# Task goal
Write out each line exactly as it stands, please.

[START OF Data provided]

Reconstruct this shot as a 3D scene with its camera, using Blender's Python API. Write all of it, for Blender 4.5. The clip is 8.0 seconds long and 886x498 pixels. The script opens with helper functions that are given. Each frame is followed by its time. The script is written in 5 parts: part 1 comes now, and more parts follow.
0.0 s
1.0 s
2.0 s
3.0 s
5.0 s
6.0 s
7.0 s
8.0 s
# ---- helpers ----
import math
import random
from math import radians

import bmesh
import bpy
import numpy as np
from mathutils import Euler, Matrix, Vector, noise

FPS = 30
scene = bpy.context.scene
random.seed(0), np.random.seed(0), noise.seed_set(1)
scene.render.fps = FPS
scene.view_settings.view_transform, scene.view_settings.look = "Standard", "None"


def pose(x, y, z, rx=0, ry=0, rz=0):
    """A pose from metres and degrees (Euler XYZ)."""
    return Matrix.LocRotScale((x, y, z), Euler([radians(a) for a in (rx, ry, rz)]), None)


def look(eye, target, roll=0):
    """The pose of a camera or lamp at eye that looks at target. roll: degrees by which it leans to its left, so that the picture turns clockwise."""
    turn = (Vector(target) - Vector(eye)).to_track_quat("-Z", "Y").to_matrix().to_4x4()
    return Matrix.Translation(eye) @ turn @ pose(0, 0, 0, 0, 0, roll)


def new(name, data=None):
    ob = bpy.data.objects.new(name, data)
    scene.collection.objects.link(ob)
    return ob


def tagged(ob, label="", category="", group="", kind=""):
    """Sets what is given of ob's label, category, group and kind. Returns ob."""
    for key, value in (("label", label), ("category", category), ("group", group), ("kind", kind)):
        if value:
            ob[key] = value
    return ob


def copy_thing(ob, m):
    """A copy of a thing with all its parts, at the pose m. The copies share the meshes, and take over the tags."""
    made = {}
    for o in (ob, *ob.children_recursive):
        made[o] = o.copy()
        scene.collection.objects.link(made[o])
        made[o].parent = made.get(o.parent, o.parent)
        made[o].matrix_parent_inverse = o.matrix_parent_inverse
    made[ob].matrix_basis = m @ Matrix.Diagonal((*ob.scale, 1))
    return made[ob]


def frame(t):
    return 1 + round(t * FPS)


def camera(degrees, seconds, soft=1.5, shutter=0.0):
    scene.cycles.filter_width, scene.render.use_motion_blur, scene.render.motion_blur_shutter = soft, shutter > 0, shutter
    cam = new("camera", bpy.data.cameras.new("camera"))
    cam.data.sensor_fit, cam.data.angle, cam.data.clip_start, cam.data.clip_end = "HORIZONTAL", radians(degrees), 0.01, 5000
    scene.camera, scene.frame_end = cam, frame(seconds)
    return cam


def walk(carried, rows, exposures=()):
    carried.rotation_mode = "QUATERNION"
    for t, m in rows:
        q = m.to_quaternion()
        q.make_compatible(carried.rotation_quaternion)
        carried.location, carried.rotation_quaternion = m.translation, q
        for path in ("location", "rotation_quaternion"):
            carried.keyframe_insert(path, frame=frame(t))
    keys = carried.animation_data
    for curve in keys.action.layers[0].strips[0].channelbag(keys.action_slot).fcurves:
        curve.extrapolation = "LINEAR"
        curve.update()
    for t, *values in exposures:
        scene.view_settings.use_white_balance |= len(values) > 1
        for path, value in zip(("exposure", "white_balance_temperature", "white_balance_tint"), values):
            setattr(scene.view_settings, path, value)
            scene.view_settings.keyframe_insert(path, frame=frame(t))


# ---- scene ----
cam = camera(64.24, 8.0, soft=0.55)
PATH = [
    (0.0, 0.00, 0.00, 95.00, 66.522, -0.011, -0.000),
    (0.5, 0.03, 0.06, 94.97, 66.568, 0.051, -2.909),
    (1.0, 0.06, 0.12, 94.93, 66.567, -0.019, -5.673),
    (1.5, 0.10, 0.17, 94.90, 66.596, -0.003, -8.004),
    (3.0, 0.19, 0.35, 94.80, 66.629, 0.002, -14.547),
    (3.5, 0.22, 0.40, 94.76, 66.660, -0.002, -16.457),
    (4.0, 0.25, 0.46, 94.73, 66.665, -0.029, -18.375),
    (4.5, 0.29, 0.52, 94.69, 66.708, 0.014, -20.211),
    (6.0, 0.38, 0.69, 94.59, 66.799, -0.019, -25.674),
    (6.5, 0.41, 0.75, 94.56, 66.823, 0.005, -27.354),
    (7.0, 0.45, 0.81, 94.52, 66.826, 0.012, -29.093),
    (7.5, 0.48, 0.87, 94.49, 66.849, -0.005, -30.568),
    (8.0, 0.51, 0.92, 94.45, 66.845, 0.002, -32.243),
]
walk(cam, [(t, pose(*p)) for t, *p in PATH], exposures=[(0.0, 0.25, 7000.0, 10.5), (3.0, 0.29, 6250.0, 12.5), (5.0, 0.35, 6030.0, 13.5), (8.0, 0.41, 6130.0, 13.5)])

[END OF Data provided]

# The response
Reconstruct this shot as a 3D scene with its camera, using Blender's Python API. Write all of it, for Blender 4.5. The clip is 8.0 seconds long and 886x498 pixels. The script opens with helper functions that are given. Each frame is followed by its time. The script is written in 5 parts: part 1 comes now, and more parts follow.
0.0 s
1.0 s
2.0 s
3.0 s
5.0 s
6.0 s
7.0 s
8.0 s
# ---- helpers ----
import math
import random
from math import radians

import bmesh
import bpy
import numpy as np
from mathutils import Euler, Matrix, Vector, noise

FPS = 30
scene = bpy.context.scene
random.seed(0), np.random.seed(0), noise.seed_set(1)
scene.render.fps = FPS
scene.view_settings.view_transform, scene.view_settings.look = "Standard", "None"


def pose(x, y, z, rx=0, ry=0, rz=0):
    """A pose from metres and degrees (Euler XYZ)."""
    return Matrix.LocRotScale((x, y, z), Euler([radians(a) for a in (rx, ry, rz)]), None)


def look(eye, target, roll=0):
    """The pose of a camera or lamp at eye that looks at target. roll: degrees by which it leans to its left, so that the picture turns clockwise."""
    turn = (Vector(target) - Vector(eye)).to_track_quat("-Z", "Y").to_matrix().to_4x4()
    return Matrix.Translation(eye) @ turn @ pose(0, 0, 0, 0, 0, roll)


def new(name, data=None):
    ob = bpy.data.objects.new(name, data)
    scene.collection.objects.link(ob)
    return ob


def tagged(ob, label="", category="", group="", kind=""):
    """Sets what is given of ob's label, category, group and kind. Returns ob."""
    for key, value in (("label", label), ("category", category), ("group", group), ("kind", kind)):
        if value:
            ob[key] = value
    return ob


def copy_thing(ob, m):
    """A copy of a thing with all its parts, at the pose m. The copies share the meshes, and take over the tags."""
    made = {}
    for o in (ob, *ob.children_recursive):
        made[o] = o.copy()
        scene.collection.objects.link(made[o])
        made[o].parent = made.get(o.parent, o.parent)
        made[o].matrix_parent_inverse = o.matrix_parent_inverse
    made[ob].matrix_basis = m @ Matrix.Diagonal((*ob.scale, 1))
    return made[ob]


def frame(t):
    return 1 + round(t * FPS)


def camera(degrees, seconds, soft=1.5, shutter=0.0):
    scene.cycles.filter_width, scene.render.use_motion_blur, scene.render.motion_blur_shutter = soft, shutter > 0, shutter
    cam = new("camera", bpy.data.cameras.new("camera"))
    cam.data.sensor_fit, cam.data.angle, cam.data.clip_start, cam.data.clip_end = "HORIZONTAL", radians(degrees), 0.01, 5000
    scene.camera, scene.frame_end = cam, frame(seconds)
    return cam


def walk(carried, rows, exposures=()):
    carried.rotation_mode = "QUATERNION"
    for t, m in rows:
        q = m.to_quaternion()
        q.make_compatible(carried.rotation_quaternion)
        carried.location, carried.rotation_quaternion = m.translation, q
        for path in ("location", "rotation_quaternion"):
            carried.keyframe_insert(path, frame=frame(t))
    keys = carried.animation_data
    for curve in keys.action.layers[0].strips[0].channelbag(keys.action_slot).fcurves:
        curve.extrapolation = "LINEAR"
        curve.update()
    for t, *values in exposures:
        scene.view_settings.use_white_balance |= len(values) > 1
        for path, value in zip(("exposure", "white_balance_temperature", "white_balance_tint"), values):
            setattr(scene.view_settings, path, value)
            scene.view_settings.keyframe_insert(path, frame=frame(t))


# ---- scene ----
cam = camera(64.24, 8.0, soft=0.55)
PATH = [
    (0.0, 0.00, 0.00, 95.00, 66.522, -0.011, -0.000),
    (0.5, 0.03, 0.06, 94.97, 66.568, 0.051, -2.909),
    (1.0, 0.06, 0.12, 94.93, 66.567, -0.019, -5.673),
    (1.5, 0.10, 0.17, 94.90, 66.596, -0.003, -8.004),
    (3.0, 0.19, 0.35, 94.80, 66.629, 0.002, -14.547),
    (3.5, 0.22, 0.40, 94.76, 66.660, -0.002, -16.457),
    (4.0, 0.25, 0.46, 94.73, 66.665, -0.029, -18.375),
    (4.5, 0.29, 0.52, 94.69, 66.708, 0.014, -20.211),
    (6.0, 0.38, 0.69, 94.59, 66.799, -0.019, -25.674),
    (6.5, 0.41, 0.75, 94.56, 66.823, 0.005, -27.354),
    (7.0, 0.45, 0.81, 94.52, 66.826, 0.012, -29.093),
    (7.5, 0.48, 0.87, 94.49, 66.849, -0.005, -30.568),
    (8.0, 0.51, 0.92, 94.45, 66.845, 0.002, -32.243),
]
walk(cam, [(t, pose(*p)) for t, *p in PATH], exposures=[(0.0, 0.25, 7000.0, 10.5), (3.0, 0.29, 6250.0, 12.5), (5.0, 0.35, 6030.0, 13.5), (8.0, 0.41, 6130.0, 13.5)])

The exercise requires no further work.